*Written instruction:* Write out exactly the lines between the line containing "carried.keyframe_insert(path, frame=frame(t))" and the line containing "scene.view_settings.use_white_balance |= len(values)", including both of those lines, and nothing more.

[START Information provided]

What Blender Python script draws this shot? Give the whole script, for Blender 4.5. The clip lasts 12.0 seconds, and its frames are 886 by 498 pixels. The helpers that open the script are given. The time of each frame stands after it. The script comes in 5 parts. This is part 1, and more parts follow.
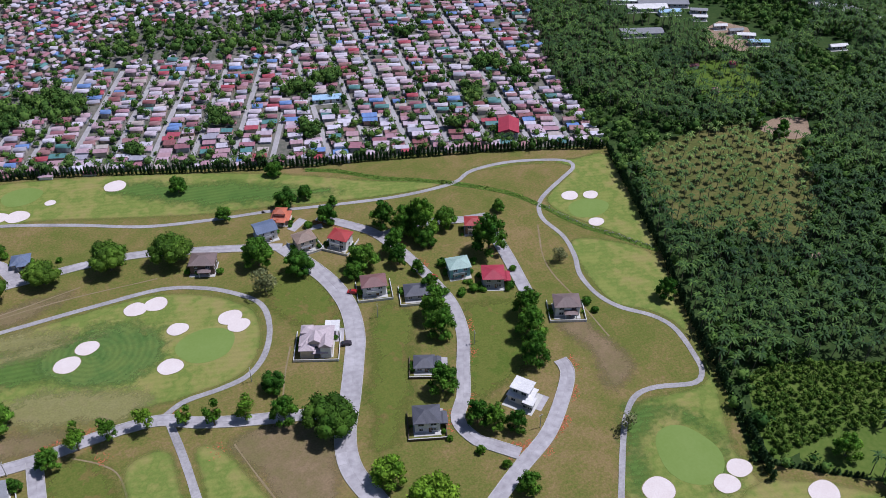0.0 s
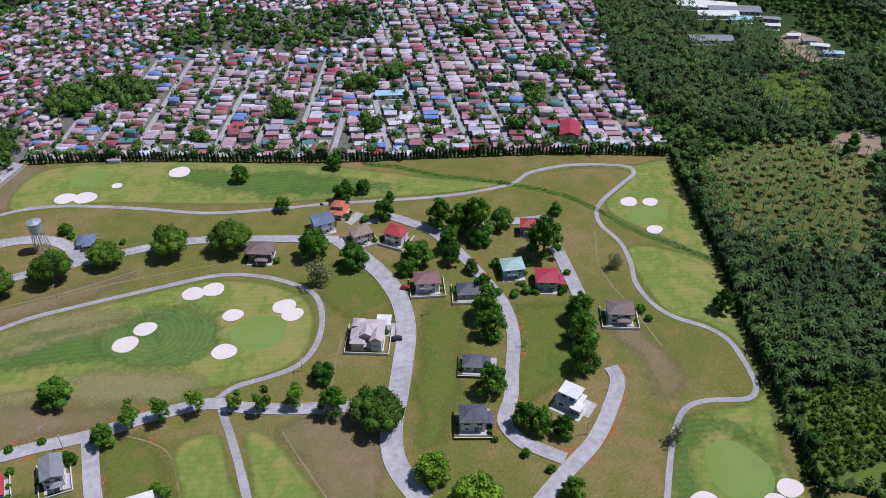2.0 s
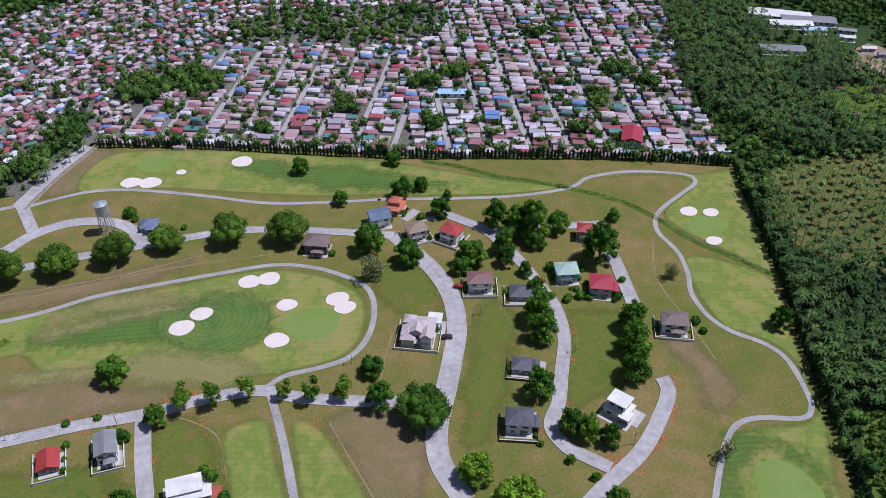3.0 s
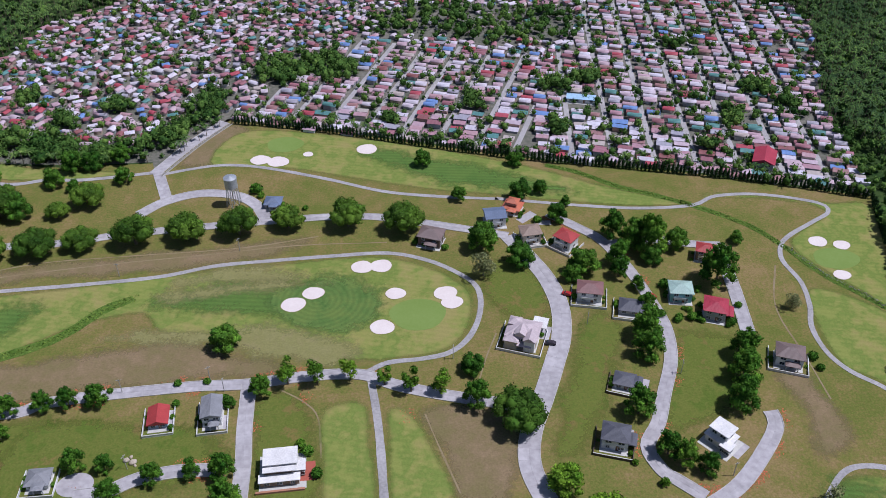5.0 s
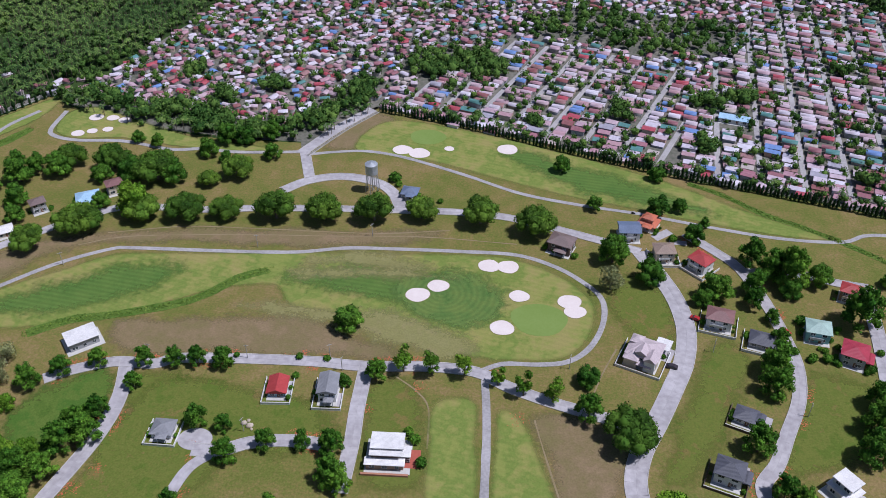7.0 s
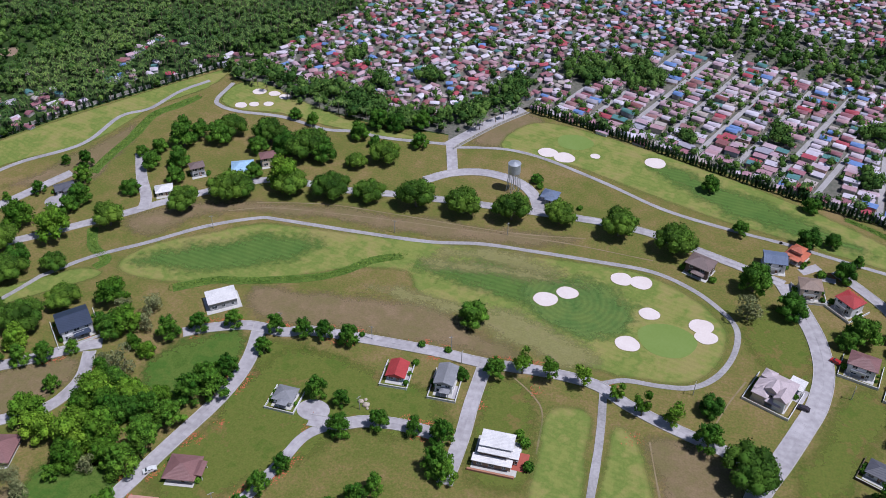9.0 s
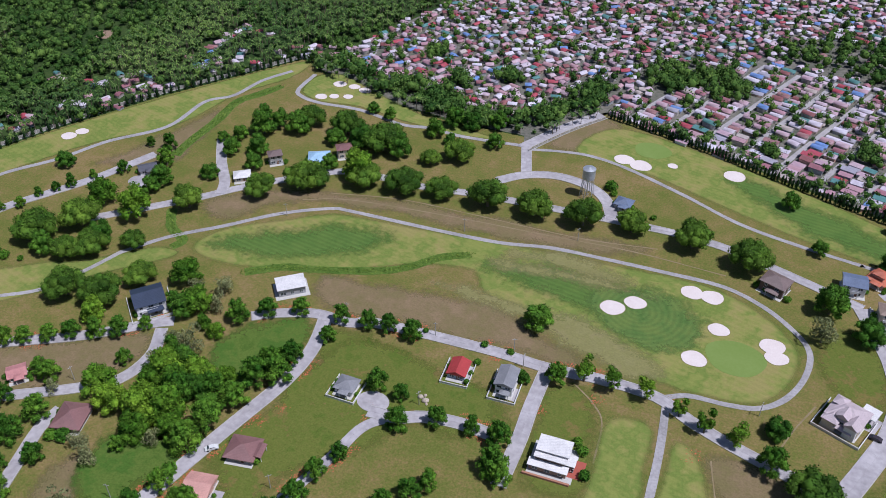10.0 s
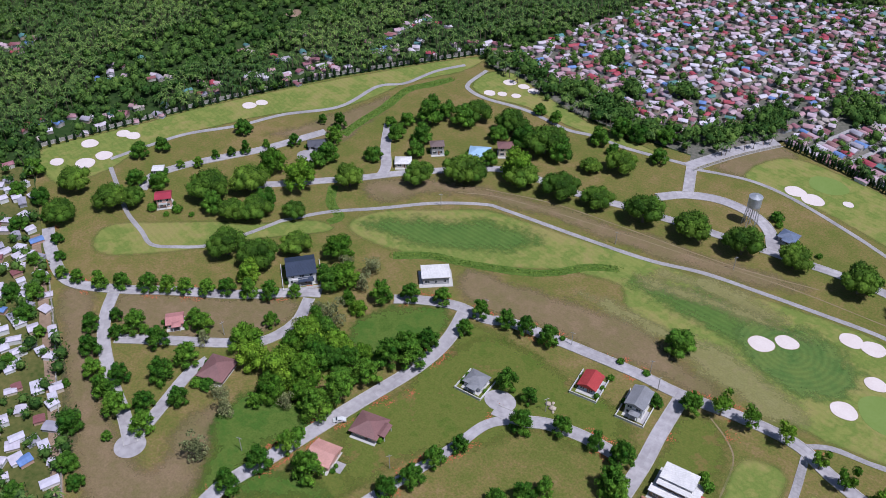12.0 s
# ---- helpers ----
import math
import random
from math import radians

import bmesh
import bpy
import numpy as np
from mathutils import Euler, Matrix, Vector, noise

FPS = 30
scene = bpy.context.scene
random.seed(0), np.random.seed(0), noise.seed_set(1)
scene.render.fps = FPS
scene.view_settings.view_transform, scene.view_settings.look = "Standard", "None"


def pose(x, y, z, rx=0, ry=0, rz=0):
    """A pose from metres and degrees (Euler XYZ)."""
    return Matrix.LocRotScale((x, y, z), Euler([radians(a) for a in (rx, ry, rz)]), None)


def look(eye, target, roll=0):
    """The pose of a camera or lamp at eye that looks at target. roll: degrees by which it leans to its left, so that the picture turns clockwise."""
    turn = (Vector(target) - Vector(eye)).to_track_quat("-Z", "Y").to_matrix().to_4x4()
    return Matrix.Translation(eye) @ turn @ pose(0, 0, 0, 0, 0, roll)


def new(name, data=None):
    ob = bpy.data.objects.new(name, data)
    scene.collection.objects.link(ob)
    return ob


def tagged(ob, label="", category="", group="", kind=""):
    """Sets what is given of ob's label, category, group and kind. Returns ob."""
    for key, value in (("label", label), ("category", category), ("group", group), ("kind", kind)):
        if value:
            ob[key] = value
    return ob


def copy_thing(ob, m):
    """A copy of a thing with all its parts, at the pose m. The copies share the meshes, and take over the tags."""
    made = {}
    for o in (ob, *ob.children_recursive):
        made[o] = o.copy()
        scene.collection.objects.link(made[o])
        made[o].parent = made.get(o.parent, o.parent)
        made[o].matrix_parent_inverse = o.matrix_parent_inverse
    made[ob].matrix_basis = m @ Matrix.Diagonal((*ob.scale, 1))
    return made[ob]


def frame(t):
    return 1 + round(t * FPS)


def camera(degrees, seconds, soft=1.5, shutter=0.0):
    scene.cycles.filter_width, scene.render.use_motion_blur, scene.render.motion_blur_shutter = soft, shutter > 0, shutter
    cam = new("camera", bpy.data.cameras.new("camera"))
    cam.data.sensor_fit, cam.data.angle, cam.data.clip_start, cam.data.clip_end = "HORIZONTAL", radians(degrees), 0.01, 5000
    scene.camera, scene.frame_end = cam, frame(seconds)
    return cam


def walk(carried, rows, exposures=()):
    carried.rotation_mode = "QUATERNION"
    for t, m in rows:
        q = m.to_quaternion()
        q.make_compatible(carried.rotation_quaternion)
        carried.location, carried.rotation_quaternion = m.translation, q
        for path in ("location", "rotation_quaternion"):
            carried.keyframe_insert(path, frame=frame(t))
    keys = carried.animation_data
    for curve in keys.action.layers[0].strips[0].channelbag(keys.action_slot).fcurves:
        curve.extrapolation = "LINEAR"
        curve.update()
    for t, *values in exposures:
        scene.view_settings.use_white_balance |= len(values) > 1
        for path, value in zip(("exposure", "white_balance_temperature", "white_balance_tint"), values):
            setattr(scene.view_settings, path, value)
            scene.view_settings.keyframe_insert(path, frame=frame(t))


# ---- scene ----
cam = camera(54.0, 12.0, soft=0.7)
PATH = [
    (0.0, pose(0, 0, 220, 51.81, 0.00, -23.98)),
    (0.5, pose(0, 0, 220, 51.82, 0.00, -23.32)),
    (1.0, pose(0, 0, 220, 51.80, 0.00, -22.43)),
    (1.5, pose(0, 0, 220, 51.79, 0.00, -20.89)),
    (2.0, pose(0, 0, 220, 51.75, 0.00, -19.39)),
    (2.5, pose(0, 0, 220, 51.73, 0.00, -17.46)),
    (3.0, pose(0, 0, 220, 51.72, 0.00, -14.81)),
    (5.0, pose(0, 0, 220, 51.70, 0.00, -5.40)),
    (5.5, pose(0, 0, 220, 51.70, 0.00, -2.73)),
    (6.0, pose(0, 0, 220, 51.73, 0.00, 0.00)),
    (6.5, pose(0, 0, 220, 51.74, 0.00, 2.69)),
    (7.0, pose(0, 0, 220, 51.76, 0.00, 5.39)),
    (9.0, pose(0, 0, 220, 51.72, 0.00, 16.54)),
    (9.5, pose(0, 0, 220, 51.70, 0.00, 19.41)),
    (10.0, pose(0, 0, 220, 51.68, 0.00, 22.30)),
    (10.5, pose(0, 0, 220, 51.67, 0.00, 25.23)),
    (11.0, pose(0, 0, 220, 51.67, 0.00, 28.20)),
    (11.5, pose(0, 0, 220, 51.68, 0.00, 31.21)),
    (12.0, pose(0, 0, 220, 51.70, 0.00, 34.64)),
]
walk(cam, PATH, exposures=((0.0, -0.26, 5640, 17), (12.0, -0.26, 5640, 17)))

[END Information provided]

*Task response:*
            carried.keyframe_insert(path, frame=frame(t))
    keys = carried.animation_data
    for curve in keys.action.layers[0].strips[0].channelbag(keys.action_slot).fcurves:
        curve.extrapolation = "LINEAR"
        curve.update()
    for t, *values in exposures:
        scene.view_settings.use_white_balance |= len(values) > 1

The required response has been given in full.